Histones tend to be positively charged proteins with N-terminal tails that stem from the core. The phosphodiester backbone of DNA is negative, which allows for strong ionic interactions between histone proteins and DNA. Histone acetyltransferases transfer an acetyl group to specific lysine residues on histones, which neutralizes their positive charge and thus reduces the strong interactions between the histone and DNA. In addition, some histone modifications are associated with both enhanced and repressed activity, in a context-dependent manner.

HATs act as transcriptional co-activators or gene silencers and are most often found in large complexes made up of 10 to 20 subunits, some of which shared among different HAT complexes.

Clinical significance

The ability of histone acetyltransferases to manipulate chromatin structure and lay an epigenetic framework makes them essential in cell maintenance and survival. The process of chromatin remodeling involves several enzymes, including HATs, that assist in the reformation of nucleosomes and are required for DNA damage repair systems to function. HATs have been implicated as accessories to disease progression, specifically in neurodegenerative disorders. For instance, Huntington's disease is a disease that affects motor skills and mental abilities. The only known mutation that has been implicated in the disease is in the N-terminal region of the protein huntingtin (htt). It has been reported that htt directly interacts with HATs and represses the catalytic activity of p300/CBP and PCAF in vitro.

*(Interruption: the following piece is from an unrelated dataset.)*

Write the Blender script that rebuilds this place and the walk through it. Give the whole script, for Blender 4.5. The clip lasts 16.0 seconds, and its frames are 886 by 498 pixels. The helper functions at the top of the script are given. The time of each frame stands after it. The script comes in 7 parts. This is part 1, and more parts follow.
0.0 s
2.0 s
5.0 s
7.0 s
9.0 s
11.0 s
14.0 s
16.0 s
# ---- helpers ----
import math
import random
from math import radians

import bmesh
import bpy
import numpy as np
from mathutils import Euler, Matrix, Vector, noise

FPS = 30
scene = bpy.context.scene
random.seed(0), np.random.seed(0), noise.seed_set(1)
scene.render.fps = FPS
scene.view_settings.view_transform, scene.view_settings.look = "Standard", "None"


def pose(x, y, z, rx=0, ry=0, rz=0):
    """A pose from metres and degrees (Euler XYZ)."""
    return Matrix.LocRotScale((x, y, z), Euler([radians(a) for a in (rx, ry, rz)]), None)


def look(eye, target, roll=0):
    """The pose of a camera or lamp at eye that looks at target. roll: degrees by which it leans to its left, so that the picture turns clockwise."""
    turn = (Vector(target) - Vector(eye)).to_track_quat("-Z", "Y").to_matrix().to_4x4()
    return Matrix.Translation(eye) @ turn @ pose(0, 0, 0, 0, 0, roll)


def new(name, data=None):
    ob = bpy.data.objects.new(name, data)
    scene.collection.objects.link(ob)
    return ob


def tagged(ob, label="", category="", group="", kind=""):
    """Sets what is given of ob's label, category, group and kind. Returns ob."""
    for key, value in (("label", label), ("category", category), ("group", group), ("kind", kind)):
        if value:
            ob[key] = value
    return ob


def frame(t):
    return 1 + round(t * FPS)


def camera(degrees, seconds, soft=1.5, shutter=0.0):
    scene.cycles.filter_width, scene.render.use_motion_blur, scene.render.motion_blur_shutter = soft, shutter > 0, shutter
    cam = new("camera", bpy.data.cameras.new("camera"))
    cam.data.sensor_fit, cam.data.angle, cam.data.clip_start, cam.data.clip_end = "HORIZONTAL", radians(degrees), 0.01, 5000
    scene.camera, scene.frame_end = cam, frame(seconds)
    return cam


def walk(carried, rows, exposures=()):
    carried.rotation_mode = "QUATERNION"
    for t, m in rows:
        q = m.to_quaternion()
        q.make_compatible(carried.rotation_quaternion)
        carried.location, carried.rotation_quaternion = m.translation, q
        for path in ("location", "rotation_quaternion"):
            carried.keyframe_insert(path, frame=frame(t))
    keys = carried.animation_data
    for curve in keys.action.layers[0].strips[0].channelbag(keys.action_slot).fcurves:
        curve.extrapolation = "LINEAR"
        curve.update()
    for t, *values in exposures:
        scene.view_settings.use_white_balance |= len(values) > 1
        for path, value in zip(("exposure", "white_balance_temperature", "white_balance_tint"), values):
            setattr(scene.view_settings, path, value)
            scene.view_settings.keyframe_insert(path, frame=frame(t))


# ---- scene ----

The human premature aging syndrome Hutchinson Gilford progeria is caused by a mutational defect in the processing of lamin A, a nuclear matrix protein. In a mouse model of this condition, recruitment of repair proteins to sites of DNA damage is delayed. The molecular mechanism underlying this delayed repair response involves a histone acetylation defect. Specifically, histone H4 is hypoacetylated at a lysine 16 residue (H4K16) and this defect is due to reduced association of histone acetyltransferase, Mof, to the nuclear matrix

HATs have also been associated with control of learning and memory functions. Studies have shown that mice without PCAF or CBP display evidence of neurodegeneration.

The misregulation of the equilibrium between acetylation and deacetylation has also been associated with the manifestation of certain cancers. If histone acetyltransferases are inhibited, then damaged DNA may not be repaired, eventually leading to cell death. Controlling the chromatin remodeling process within cancer cells may provide a novel drug target for cancer research. Attacking these enzymes within cancer cells could lead to increased apoptosis due to high accumulation of DNA damage. One such inhibitor of histone acetyltransferases is called garcinol. This compound is found within the rinds of the garcinia indica fruit, otherwise known as mangosteen. To explore the effects of garcinol on histone acetyltransferases, researchers used HeLa cells. The cells underwent irradiation, creating double-strand breaks within the DNA, and garcinol was introduced into the cells to see if it influenced the DNA damage response. If garcinol is successful at inhibiting the process of non-homologous end joining, a DNA repair mechanism that shows preference in fixing double-strand breaks, then it may serve as a radiosensitizer, a molecule that increases the sensitivity of cells to radiation damage. Increases in radiosensitivity may increase the effectiveness of radiotherapy.